»»

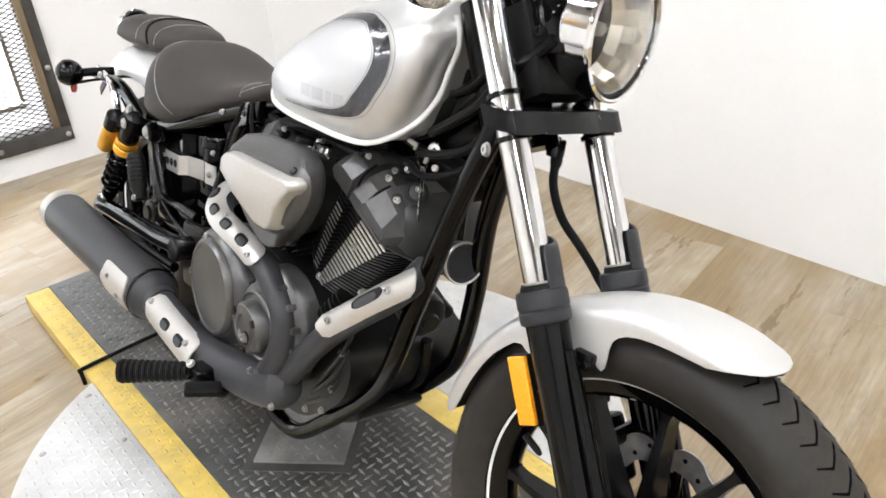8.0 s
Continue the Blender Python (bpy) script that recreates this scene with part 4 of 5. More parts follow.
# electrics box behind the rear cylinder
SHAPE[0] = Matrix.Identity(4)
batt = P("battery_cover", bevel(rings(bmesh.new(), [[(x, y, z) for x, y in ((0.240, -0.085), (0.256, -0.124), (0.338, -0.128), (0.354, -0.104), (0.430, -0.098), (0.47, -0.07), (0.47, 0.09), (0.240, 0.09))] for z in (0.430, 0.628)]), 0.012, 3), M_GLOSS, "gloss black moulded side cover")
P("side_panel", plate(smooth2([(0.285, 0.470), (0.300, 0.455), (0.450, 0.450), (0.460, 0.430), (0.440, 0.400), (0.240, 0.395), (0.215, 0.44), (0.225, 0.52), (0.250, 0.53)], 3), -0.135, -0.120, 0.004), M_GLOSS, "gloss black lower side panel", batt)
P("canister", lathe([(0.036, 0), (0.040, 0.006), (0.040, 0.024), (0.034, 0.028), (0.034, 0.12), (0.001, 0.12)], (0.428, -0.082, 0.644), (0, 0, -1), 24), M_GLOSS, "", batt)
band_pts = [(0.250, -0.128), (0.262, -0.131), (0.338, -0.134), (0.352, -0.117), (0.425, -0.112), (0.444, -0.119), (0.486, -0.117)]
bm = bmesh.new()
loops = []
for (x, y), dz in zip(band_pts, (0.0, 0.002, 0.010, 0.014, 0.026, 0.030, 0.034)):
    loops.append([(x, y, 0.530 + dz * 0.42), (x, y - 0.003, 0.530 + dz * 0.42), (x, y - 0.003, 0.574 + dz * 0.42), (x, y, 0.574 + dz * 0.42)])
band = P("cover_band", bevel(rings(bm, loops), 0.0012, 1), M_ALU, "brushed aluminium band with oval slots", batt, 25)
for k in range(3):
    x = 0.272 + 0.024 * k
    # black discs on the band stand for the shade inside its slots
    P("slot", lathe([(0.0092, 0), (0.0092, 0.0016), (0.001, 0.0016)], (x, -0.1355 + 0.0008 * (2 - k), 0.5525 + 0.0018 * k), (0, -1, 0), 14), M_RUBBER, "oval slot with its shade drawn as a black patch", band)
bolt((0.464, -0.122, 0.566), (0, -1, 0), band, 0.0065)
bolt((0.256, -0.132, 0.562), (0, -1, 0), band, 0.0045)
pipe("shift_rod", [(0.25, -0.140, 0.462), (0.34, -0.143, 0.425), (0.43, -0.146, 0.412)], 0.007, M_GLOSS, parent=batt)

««

All of the material above needs to be restated exactly, with no pictures.

▶ _Result for this task_:
8.0 s
Continue the Blender Python (bpy) script that recreates this scene with part 4 of 5. More parts follow.
# electrics box behind the rear cylinder
SHAPE[0] = Matrix.Identity(4)
batt = P("battery_cover", bevel(rings(bmesh.new(), [[(x, y, z) for x, y in ((0.240, -0.085), (0.256, -0.124), (0.338, -0.128), (0.354, -0.104), (0.430, -0.098), (0.47, -0.07), (0.47, 0.09), (0.240, 0.09))] for z in (0.430, 0.628)]), 0.012, 3), M_GLOSS, "gloss black moulded side cover")
P("side_panel", plate(smooth2([(0.285, 0.470), (0.300, 0.455), (0.450, 0.450), (0.460, 0.430), (0.440, 0.400), (0.240, 0.395), (0.215, 0.44), (0.225, 0.52), (0.250, 0.53)], 3), -0.135, -0.120, 0.004), M_GLOSS, "gloss black lower side panel", batt)
P("canister", lathe([(0.036, 0), (0.040, 0.006), (0.040, 0.024), (0.034, 0.028), (0.034, 0.12), (0.001, 0.12)], (0.428, -0.082, 0.644), (0, 0, -1), 24), M_GLOSS, "", batt)
band_pts = [(0.250, -0.128), (0.262, -0.131), (0.338, -0.134), (0.352, -0.117), (0.425, -0.112), (0.444, -0.119), (0.486, -0.117)]
bm = bmesh.new()
loops = []
for (x, y), dz in zip(band_pts, (0.0, 0.002, 0.010, 0.014, 0.026, 0.030, 0.034)):
    loops.append([(x, y, 0.530 + dz * 0.42), (x, y - 0.003, 0.530 + dz * 0.42), (x, y - 0.003, 0.574 + dz * 0.42), (x, y, 0.574 + dz * 0.42)])
band = P("cover_band", bevel(rings(bm, loops), 0.0012, 1), M_ALU, "brushed aluminium band with oval slots", batt, 25)
for k in range(3):
    x = 0.272 + 0.024 * k
    # black discs on the band stand for the shade inside its slots
    P("slot", lathe([(0.0092, 0), (0.0092, 0.0016), (0.001, 0.0016)], (x, -0.1355 + 0.0008 * (2 - k), 0.5525 + 0.0018 * k), (0, -1, 0), 14), M_RUBBER, "oval slot with its shade drawn as a black patch", band)
bolt((0.464, -0.122, 0.566), (0, -1, 0), band, 0.0065)
bolt((0.256, -0.132, 0.562), (0, -1, 0), band, 0.0045)
pipe("shift_rod", [(0.25, -0.140, 0.462), (0.34, -0.143, 0.425), (0.43, -0.146, 0.412)], 0.007, M_GLOSS, parent=batt)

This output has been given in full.